╭─ Collected data
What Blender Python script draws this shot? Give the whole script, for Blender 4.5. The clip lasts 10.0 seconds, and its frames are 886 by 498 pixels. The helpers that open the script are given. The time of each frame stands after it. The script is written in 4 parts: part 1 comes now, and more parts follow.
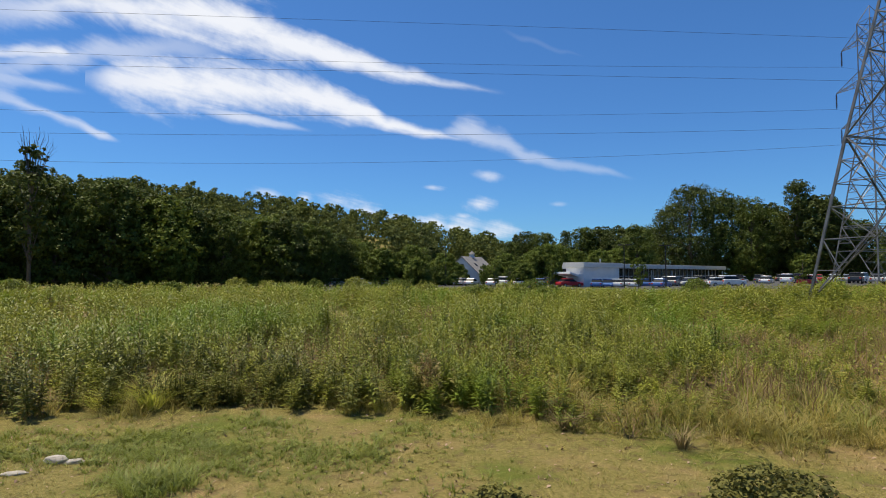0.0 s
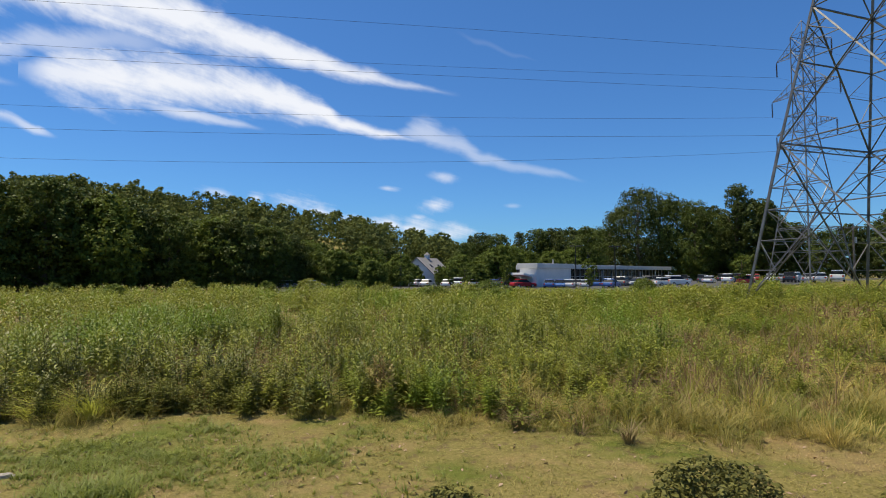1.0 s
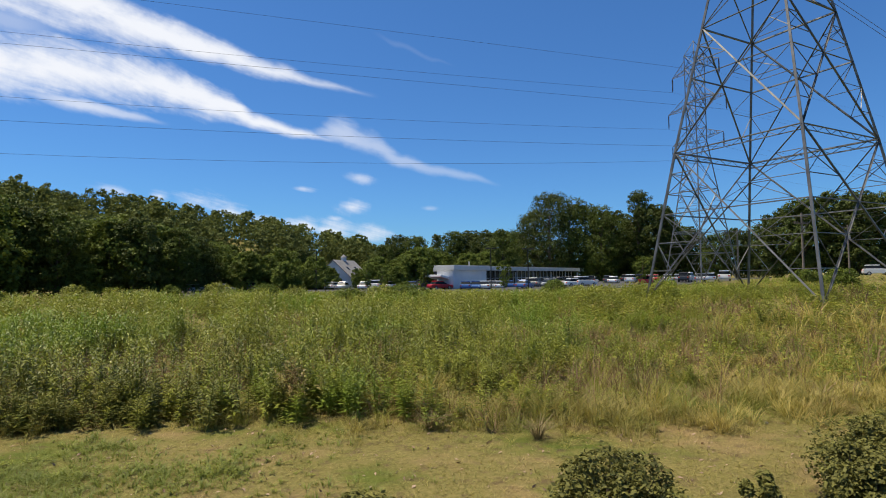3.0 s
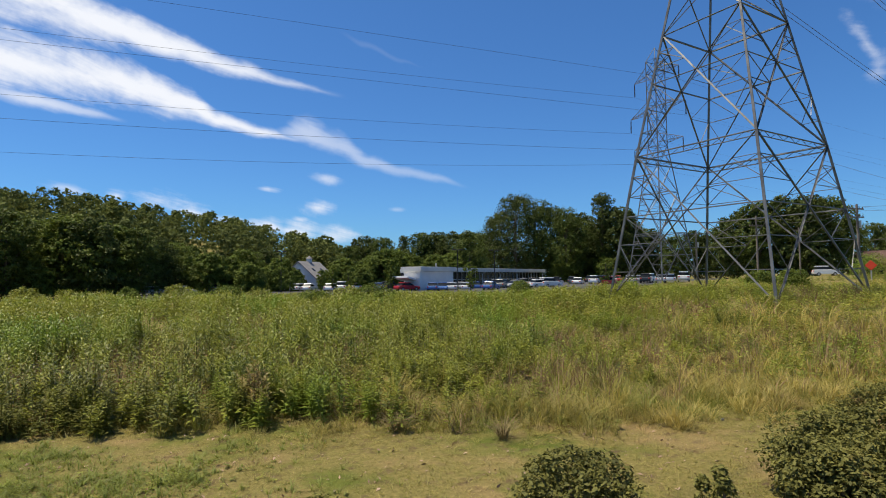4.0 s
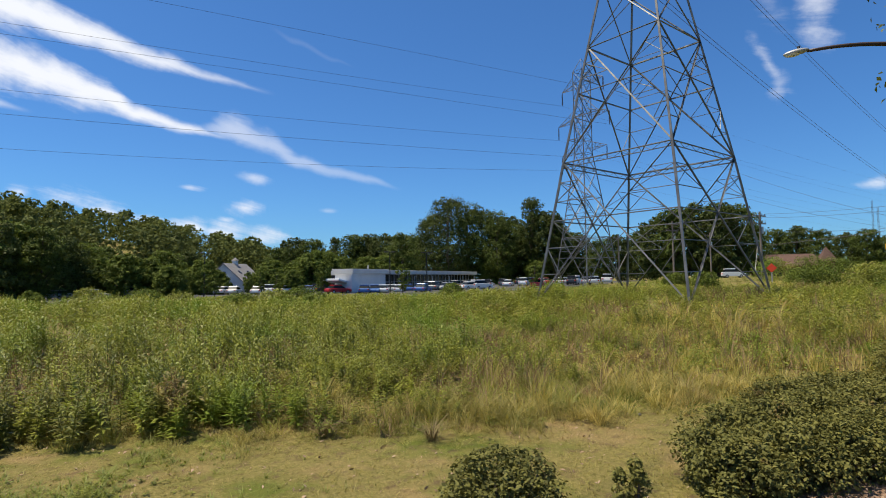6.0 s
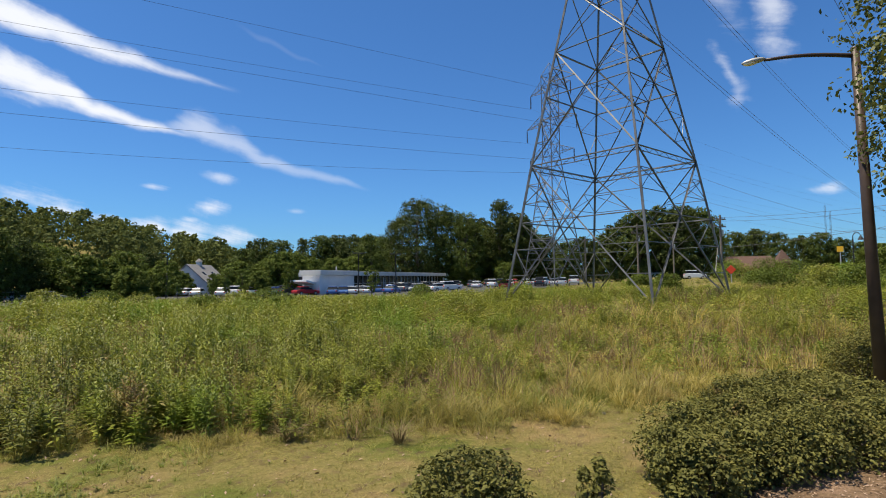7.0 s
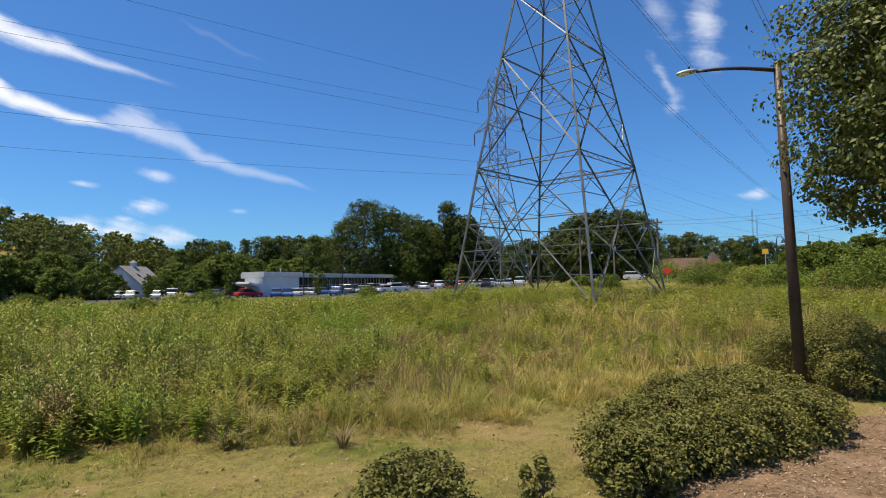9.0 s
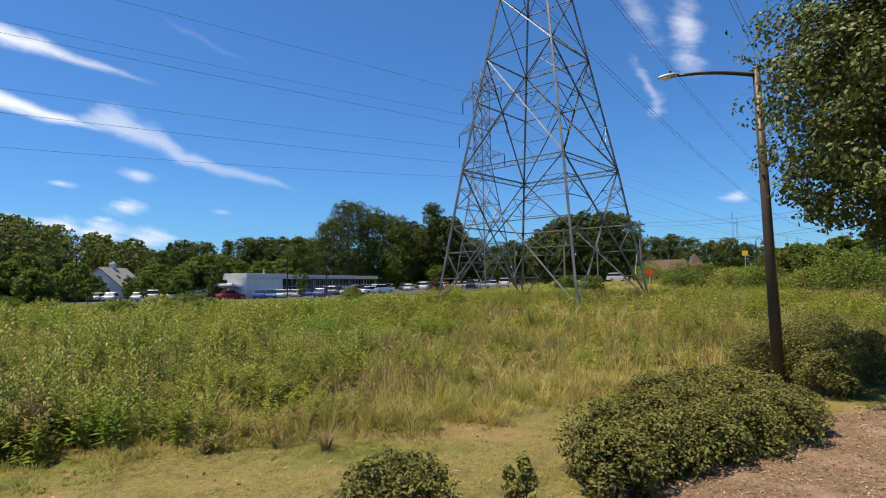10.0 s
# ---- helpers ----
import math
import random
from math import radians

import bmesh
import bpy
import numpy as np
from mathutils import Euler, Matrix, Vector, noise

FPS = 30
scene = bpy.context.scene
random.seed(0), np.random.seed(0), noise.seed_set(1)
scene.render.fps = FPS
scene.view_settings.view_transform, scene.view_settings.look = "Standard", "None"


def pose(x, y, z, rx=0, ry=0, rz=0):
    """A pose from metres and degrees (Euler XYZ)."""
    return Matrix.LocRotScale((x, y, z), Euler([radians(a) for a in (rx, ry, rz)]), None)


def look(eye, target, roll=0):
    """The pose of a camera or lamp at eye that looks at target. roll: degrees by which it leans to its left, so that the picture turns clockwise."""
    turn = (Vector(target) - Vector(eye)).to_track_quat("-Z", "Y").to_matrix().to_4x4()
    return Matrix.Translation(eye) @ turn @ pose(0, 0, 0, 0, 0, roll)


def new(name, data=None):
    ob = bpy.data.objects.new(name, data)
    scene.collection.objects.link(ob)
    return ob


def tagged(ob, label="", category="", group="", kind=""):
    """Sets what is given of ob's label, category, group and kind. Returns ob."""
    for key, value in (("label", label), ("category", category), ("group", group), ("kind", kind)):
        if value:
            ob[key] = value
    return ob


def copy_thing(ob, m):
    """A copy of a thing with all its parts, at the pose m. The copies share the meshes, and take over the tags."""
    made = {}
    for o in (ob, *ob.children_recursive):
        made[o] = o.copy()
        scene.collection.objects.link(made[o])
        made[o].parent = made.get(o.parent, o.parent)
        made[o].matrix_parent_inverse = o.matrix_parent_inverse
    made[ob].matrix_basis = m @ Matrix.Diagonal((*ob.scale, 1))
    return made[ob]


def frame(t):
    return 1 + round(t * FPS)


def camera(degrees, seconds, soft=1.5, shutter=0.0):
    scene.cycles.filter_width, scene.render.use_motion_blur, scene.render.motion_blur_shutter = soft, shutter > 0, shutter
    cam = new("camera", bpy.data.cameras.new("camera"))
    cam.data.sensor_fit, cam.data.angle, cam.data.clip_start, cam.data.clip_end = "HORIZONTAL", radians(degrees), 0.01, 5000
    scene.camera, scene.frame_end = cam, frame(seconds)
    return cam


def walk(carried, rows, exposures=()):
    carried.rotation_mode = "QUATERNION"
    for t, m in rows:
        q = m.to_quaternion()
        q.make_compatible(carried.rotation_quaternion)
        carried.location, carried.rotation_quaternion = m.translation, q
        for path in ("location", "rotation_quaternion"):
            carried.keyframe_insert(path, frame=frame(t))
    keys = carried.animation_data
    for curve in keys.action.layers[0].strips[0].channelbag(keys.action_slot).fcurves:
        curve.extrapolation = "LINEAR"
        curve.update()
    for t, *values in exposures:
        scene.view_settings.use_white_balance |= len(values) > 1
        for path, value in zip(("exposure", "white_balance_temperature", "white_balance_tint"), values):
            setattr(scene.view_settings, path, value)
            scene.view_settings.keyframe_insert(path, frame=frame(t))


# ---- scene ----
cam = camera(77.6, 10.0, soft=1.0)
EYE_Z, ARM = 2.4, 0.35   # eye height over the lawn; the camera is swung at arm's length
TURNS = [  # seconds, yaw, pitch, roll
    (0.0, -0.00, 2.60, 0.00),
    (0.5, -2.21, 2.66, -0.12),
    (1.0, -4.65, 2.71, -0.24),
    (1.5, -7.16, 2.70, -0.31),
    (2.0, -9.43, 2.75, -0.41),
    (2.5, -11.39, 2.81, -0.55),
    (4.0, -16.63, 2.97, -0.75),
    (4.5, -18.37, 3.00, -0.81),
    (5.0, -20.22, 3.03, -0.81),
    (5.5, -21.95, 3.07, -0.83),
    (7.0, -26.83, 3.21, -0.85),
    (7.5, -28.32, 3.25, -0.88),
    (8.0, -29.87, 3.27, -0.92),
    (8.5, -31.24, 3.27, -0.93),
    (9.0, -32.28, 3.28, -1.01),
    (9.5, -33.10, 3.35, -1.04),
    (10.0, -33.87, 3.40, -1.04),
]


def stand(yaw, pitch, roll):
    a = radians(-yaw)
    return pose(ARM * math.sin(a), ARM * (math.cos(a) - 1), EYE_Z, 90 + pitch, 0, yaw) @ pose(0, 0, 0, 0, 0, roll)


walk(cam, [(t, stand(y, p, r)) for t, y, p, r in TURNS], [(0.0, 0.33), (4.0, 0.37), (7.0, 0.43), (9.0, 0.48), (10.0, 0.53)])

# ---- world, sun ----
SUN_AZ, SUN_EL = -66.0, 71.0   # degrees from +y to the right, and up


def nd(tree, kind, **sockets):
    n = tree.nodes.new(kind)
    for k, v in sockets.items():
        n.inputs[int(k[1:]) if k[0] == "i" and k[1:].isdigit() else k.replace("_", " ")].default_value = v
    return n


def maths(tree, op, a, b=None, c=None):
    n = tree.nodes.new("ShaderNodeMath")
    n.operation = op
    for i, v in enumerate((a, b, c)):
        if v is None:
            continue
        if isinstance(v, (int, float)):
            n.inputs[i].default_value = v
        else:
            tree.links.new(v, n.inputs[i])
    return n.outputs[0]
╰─
• **Request**:
Keep the pictures out of the copy and return the rest of the data above exactly.

• **Complete response**:
What Blender Python script draws this shot? Give the whole script, for Blender 4.5. The clip lasts 10.0 seconds, and its frames are 886 by 498 pixels. The helpers that open the script are given. The time of each frame stands after it. The script is written in 4 parts: part 1 comes now, and more parts follow.
0.0 s
1.0 s
3.0 s
4.0 s
6.0 s
7.0 s
9.0 s
10.0 s
# ---- helpers ----
import math
import random
from math import radians

import bmesh
import bpy
import numpy as np
from mathutils import Euler, Matrix, Vector, noise

FPS = 30
scene = bpy.context.scene
random.seed(0), np.random.seed(0), noise.seed_set(1)
scene.render.fps = FPS
scene.view_settings.view_transform, scene.view_settings.look = "Standard", "None"


def pose(x, y, z, rx=0, ry=0, rz=0):
    """A pose from metres and degrees (Euler XYZ)."""
    return Matrix.LocRotScale((x, y, z), Euler([radians(a) for a in (rx, ry, rz)]), None)


def look(eye, target, roll=0):
    """The pose of a camera or lamp at eye that looks at target. roll: degrees by which it leans to its left, so that the picture turns clockwise."""
    turn = (Vector(target) - Vector(eye)).to_track_quat("-Z", "Y").to_matrix().to_4x4()
    return Matrix.Translation(eye) @ turn @ pose(0, 0, 0, 0, 0, roll)


def new(name, data=None):
    ob = bpy.data.objects.new(name, data)
    scene.collection.objects.link(ob)
    return ob


def tagged(ob, label="", category="", group="", kind=""):
    """Sets what is given of ob's label, category, group and kind. Returns ob."""
    for key, value in (("label", label), ("category", category), ("group", group), ("kind", kind)):
        if value:
            ob[key] = value
    return ob


def copy_thing(ob, m):
    """A copy of a thing with all its parts, at the pose m. The copies share the meshes, and take over the tags."""
    made = {}
    for o in (ob, *ob.children_recursive):
        made[o] = o.copy()
        scene.collection.objects.link(made[o])
        made[o].parent = made.get(o.parent, o.parent)
        made[o].matrix_parent_inverse = o.matrix_parent_inverse
    made[ob].matrix_basis = m @ Matrix.Diagonal((*ob.scale, 1))
    return made[ob]


def frame(t):
    return 1 + round(t * FPS)


def camera(degrees, seconds, soft=1.5, shutter=0.0):
    scene.cycles.filter_width, scene.render.use_motion_blur, scene.render.motion_blur_shutter = soft, shutter > 0, shutter
    cam = new("camera", bpy.data.cameras.new("camera"))
    cam.data.sensor_fit, cam.data.angle, cam.data.clip_start, cam.data.clip_end = "HORIZONTAL", radians(degrees), 0.01, 5000
    scene.camera, scene.frame_end = cam, frame(seconds)
    return cam


def walk(carried, rows, exposures=()):
    carried.rotation_mode = "QUATERNION"
    for t, m in rows:
        q = m.to_quaternion()
        q.make_compatible(carried.rotation_quaternion)
        carried.location, carried.rotation_quaternion = m.translation, q
        for path in ("location", "rotation_quaternion"):
            carried.keyframe_insert(path, frame=frame(t))
    keys = carried.animation_data
    for curve in keys.action.layers[0].strips[0].channelbag(keys.action_slot).fcurves:
        curve.extrapolation = "LINEAR"
        curve.update()
    for t, *values in exposures:
        scene.view_settings.use_white_balance |= len(values) > 1
        for path, value in zip(("exposure", "white_balance_temperature", "white_balance_tint"), values):
            setattr(scene.view_settings, path, value)
            scene.view_settings.keyframe_insert(path, frame=frame(t))


# ---- scene ----
cam = camera(77.6, 10.0, soft=1.0)
EYE_Z, ARM = 2.4, 0.35   # eye height over the lawn; the camera is swung at arm's length
TURNS = [  # seconds, yaw, pitch, roll
    (0.0, -0.00, 2.60, 0.00),
    (0.5, -2.21, 2.66, -0.12),
    (1.0, -4.65, 2.71, -0.24),
    (1.5, -7.16, 2.70, -0.31),
    (2.0, -9.43, 2.75, -0.41),
    (2.5, -11.39, 2.81, -0.55),
    (4.0, -16.63, 2.97, -0.75),
    (4.5, -18.37, 3.00, -0.81),
    (5.0, -20.22, 3.03, -0.81),
    (5.5, -21.95, 3.07, -0.83),
    (7.0, -26.83, 3.21, -0.85),
    (7.5, -28.32, 3.25, -0.88),
    (8.0, -29.87, 3.27, -0.92),
    (8.5, -31.24, 3.27, -0.93),
    (9.0, -32.28, 3.28, -1.01),
    (9.5, -33.10, 3.35, -1.04),
    (10.0, -33.87, 3.40, -1.04),
]


def stand(yaw, pitch, roll):
    a = radians(-yaw)
    return pose(ARM * math.sin(a), ARM * (math.cos(a) - 1), EYE_Z, 90 + pitch, 0, yaw) @ pose(0, 0, 0, 0, 0, roll)


walk(cam, [(t, stand(y, p, r)) for t, y, p, r in TURNS], [(0.0, 0.33), (4.0, 0.37), (7.0, 0.43), (9.0, 0.48), (10.0, 0.53)])

# ---- world, sun ----
SUN_AZ, SUN_EL = -66.0, 71.0   # degrees from +y to the right, and up


def nd(tree, kind, **sockets):
    n = tree.nodes.new(kind)
    for k, v in sockets.items():
        n.inputs[int(k[1:]) if k[0] == "i" and k[1:].isdigit() else k.replace("_", " ")].default_value = v
    return n


def maths(tree, op, a, b=None, c=None):
    n = tree.nodes.new("ShaderNodeMath")
    n.operation = op
    for i, v in enumerate((a, b, c)):
        if v is None:
            continue
        if isinstance(v, (int, float)):
            n.inputs[i].default_value = v
        else:
            tree.links.new(v, n.inputs[i])
    return n.outputs[0]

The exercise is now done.